Dr. Hassab-Elnaby shows that if we corrected some of our assumptions we would get the right number. For example, is the lunar month really about 29.5 days? Depends if you are using the Sun as a reference point or the stars. It turns out a lunar month is about 27.3 days if you reference the stars. The 27-day number lowers the first, rough, calculations to within10% of the real speed of light. Still not Divine accuracy. Then, suddenly in a flash of prophetic brilliance Hassab-Elnaby claims that God intended us to remove the Sun from the center of the Solar System, and if we did this Einstein’s relativity would correct the Moon’s orbit by the remaining 10%, resulting in the extraordinary agreement claimed. This relativistic “correction” factor is irrelevant (removing the Sun would have almost no effect on the Moon’s orbit around the Earth). But the mathematical maneuver is artistically miraculous. Just invoking Einstein’s name (numerous times), Dr. Hassab-Elnaby performed a miracle; imagine what he could have done if he had also used some of Einstein’s ideas.

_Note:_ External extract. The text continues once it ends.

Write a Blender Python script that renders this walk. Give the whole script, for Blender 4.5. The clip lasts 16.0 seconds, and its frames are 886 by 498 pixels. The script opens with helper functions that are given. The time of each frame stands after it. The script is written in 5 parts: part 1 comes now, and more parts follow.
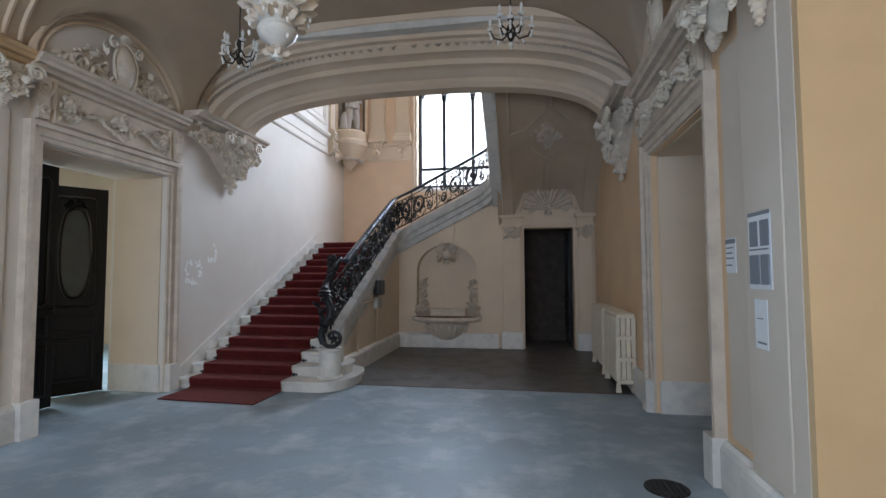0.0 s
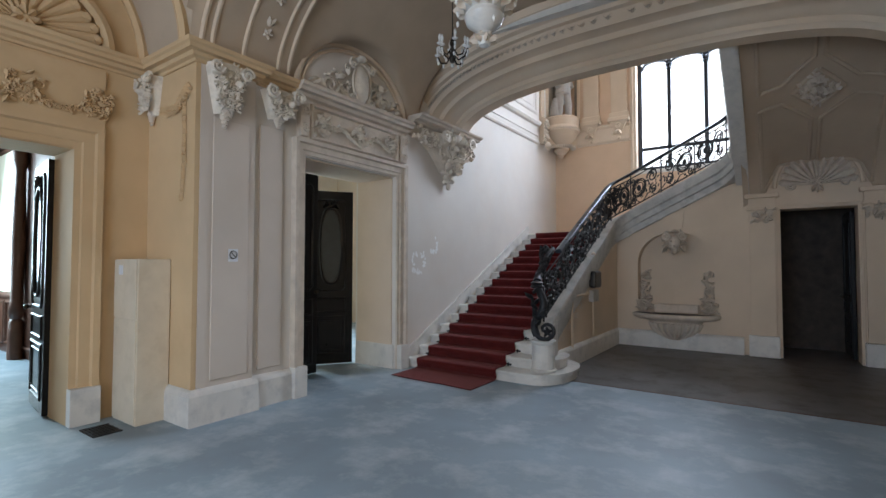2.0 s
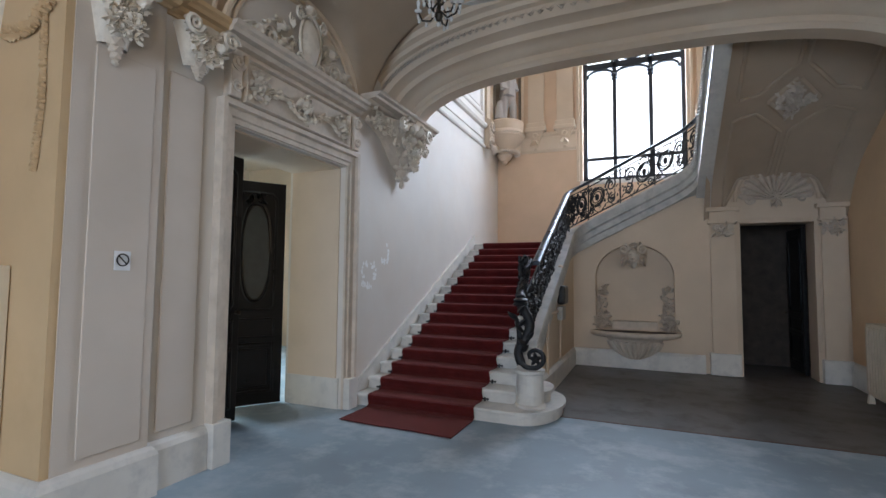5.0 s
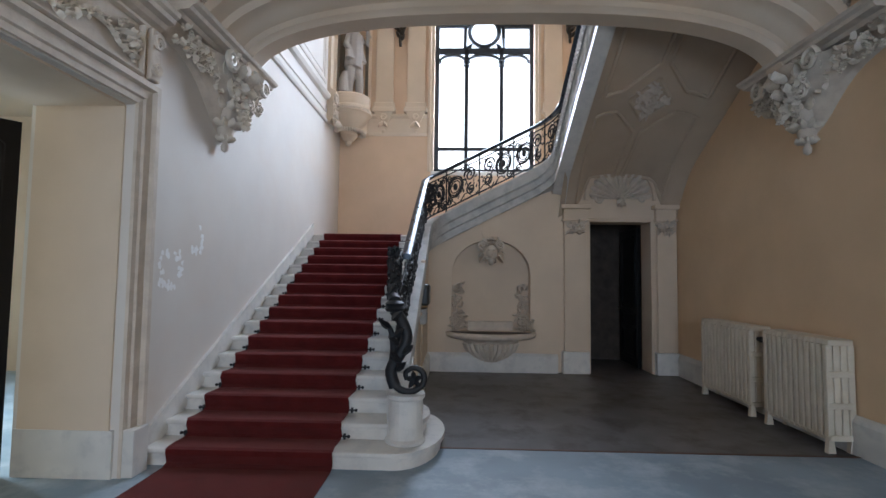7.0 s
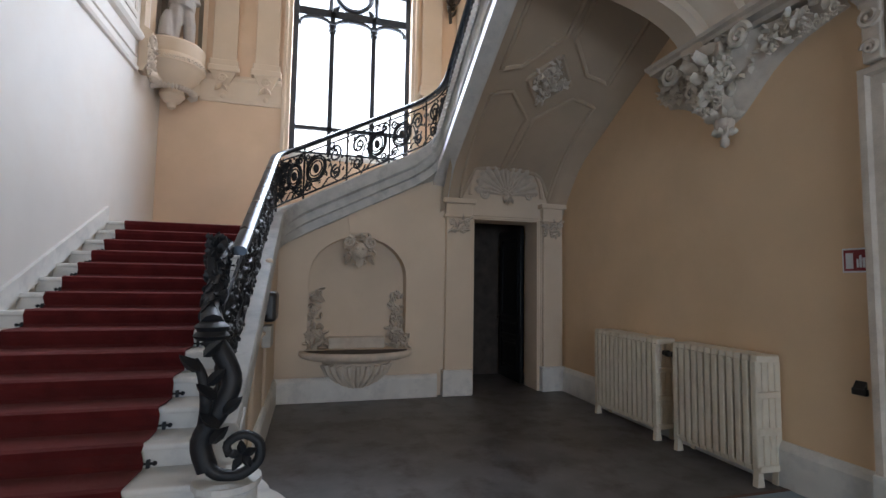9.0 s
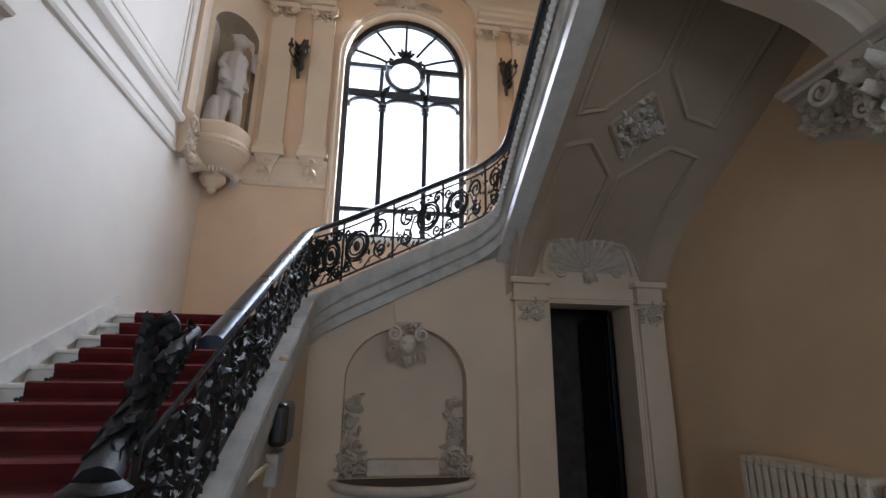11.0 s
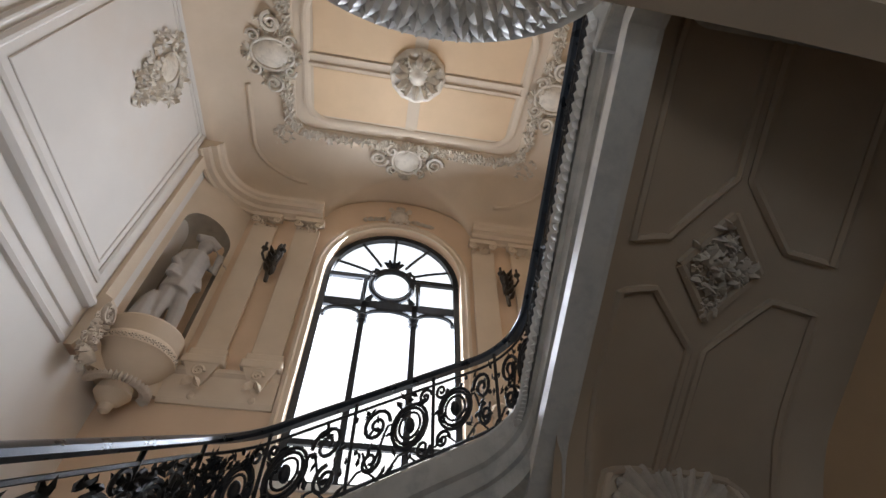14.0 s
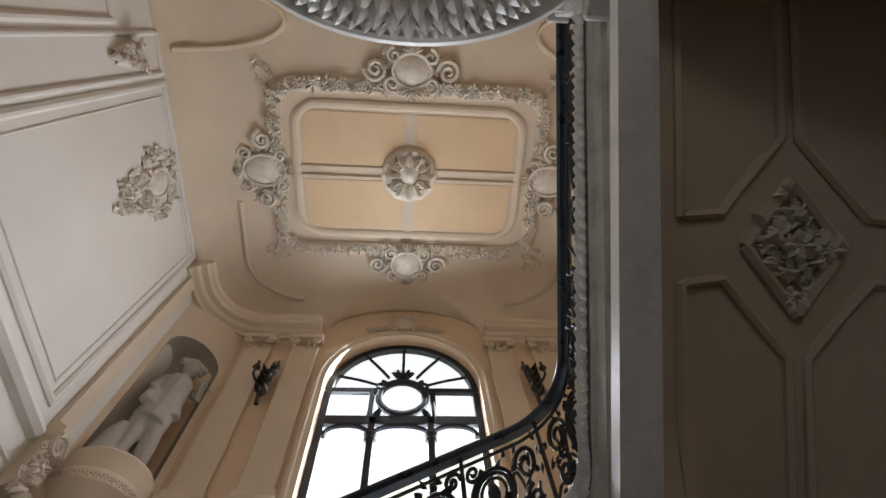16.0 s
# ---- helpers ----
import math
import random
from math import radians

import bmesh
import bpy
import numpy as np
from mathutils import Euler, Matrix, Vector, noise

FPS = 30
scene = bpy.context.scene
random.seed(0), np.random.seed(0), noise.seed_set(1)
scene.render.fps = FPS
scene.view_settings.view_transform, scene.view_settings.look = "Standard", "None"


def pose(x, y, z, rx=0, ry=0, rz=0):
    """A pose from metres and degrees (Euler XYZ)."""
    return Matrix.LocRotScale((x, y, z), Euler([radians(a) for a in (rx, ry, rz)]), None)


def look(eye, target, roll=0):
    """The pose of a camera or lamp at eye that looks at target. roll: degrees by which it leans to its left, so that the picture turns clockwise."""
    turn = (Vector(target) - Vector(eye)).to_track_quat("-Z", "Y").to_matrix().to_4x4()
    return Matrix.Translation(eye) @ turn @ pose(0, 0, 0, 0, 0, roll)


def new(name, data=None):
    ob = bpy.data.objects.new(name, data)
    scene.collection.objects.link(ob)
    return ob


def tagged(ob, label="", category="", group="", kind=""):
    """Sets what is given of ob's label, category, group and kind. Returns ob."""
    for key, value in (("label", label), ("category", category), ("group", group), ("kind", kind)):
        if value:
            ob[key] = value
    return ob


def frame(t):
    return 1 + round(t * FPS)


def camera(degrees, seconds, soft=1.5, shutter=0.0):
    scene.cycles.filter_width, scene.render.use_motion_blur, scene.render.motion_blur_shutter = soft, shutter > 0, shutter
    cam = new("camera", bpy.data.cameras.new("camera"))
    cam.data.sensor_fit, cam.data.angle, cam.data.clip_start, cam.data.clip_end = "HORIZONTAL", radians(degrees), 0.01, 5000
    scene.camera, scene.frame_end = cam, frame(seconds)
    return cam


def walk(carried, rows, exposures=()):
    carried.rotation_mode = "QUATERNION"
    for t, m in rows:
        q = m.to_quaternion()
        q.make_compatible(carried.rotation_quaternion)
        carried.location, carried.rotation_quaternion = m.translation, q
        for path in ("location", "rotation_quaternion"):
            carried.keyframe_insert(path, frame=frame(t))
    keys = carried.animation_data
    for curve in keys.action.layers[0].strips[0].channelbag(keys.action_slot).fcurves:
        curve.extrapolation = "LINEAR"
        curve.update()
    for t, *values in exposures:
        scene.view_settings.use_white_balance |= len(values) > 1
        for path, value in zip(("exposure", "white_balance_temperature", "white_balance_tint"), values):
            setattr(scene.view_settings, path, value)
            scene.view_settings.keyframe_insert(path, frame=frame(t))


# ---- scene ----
cam = camera(85.9, 16.0)
U = 1.25                               # metres to one unit of the plan below
METRES, EYE, TILT, LEAN, TURN = 7.5 * U, 1.3 * U, 0.0, 0.0, 9.7
ROWS = [
    (0.0, 0.0, 0.0, 0.0, 0.01, 3.01, 0.24),
    (0.5, 0.0002, 0.008, 0.0003, 8.13, 3.33, 0.28),
    (1.0, 0.0019, 0.0129, 0.0006, 12.11, 3.44, 0.22),
    (1.5, 0.0026, 0.0173, 0.0008, 15.7, 3.03, 0.08),
    (2.0, -0.0044, 0.0253, 0.0003, 25.25, 1.94, -0.06),
    (2.5, -0.0226, 0.0316, -0.0017, 37.79, 3.02, -0.05),
    (3.0, -0.0454, 0.0414, -0.003, 41.28, 4.6, -0.08),
    (3.5, -0.0774, 0.0527, -0.0003, 35.99, 4.83, -0.18),
    (4.0, -0.0988, 0.0717, 0.0011, 28.91, 4.43, -0.29),
    (4.5, -0.1169, 0.1, 0.0029, 22.46, 3.79, -0.43),
    (5.0, -0.1404, 0.1273, 0.0007, 13.46, 3.48, -0.54),
    (7.5, -0.2043, 0.3103, 0.0005, -12.94, 3.34, -0.73),
    (8.0, -0.1977, 0.3518, 0.001, -20.25, 2.93, -0.81),
    (8.5, -0.1906, 0.3954, 0.0007, -28.06, 2.75, -0.88),
    (9.0, -0.1829, 0.4311, 0.001, -25.08, 4.14, -0.91),
    (11.5, -0.1219, 0.6043, 0.0101, -18.24, 18.73, -0.38),
    (12.0, -0.1076, 0.6444, 0.0136, -20.98, 22.2, -0.45),
    (12.5, -0.0935, 0.6773, 0.0135, -19.56, 27.45, -0.33),
    (13.0, -0.0818, 0.7097, 0.0165, -18.88, 33.97, -0.31),
    (13.5, -0.0725, 0.746, 0.0198, -20.12, 40.87, -0.25),
    (14.0, -0.065, 0.7739, 0.0217, -19.02, 47.82, -0.21),
    (14.5, -0.0533, 0.7998, 0.0232, -18.44, 54.23, -0.2),
    (15.0, -0.0444, 0.8242, 0.0227, -20.33, 59.28, 0.03),
    (15.5, -0.0411, 0.854, 0.0249, -16.25, 62.57, 2.54),
    (16.0, -0.0338, 0.8794, 0.0253, -12.92, 65.65, 2.88),
]
walk(cam, [(t, pose(0, 0, EYE, TILT, LEAN, TURN) @ pose(METRES * x, METRES * y, METRES * z, 90 + pitch, roll, yaw)) for t, x, y, z, yaw, pitch, roll in ROWS],
     exposures=[(0.0, 0.33, 5950, 8), (3.0, 0.27, 6000, 8), (5.0, 0.35, 5900, 8), (7.5, 0.37, 5800, 8), (9.0, 0.38, 6050, 9), (11.5, -0.1, 6050, 9), (13.5, -0.38, 6450, 10), (16.0, -0.62, 6900, 10)])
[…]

Still, Dr. Hassab-Elnaby shouldn’t have tried to artificially lower the bigger, more straight forward, number for the Koranic speed of light, because the attempt just makes God look less cool. He should have just mentioned that according to the Koran, God’s messenger angels can travel 20% faster than ordinary light. That way the angels could at least violate some physical laws for us and make us clap for them.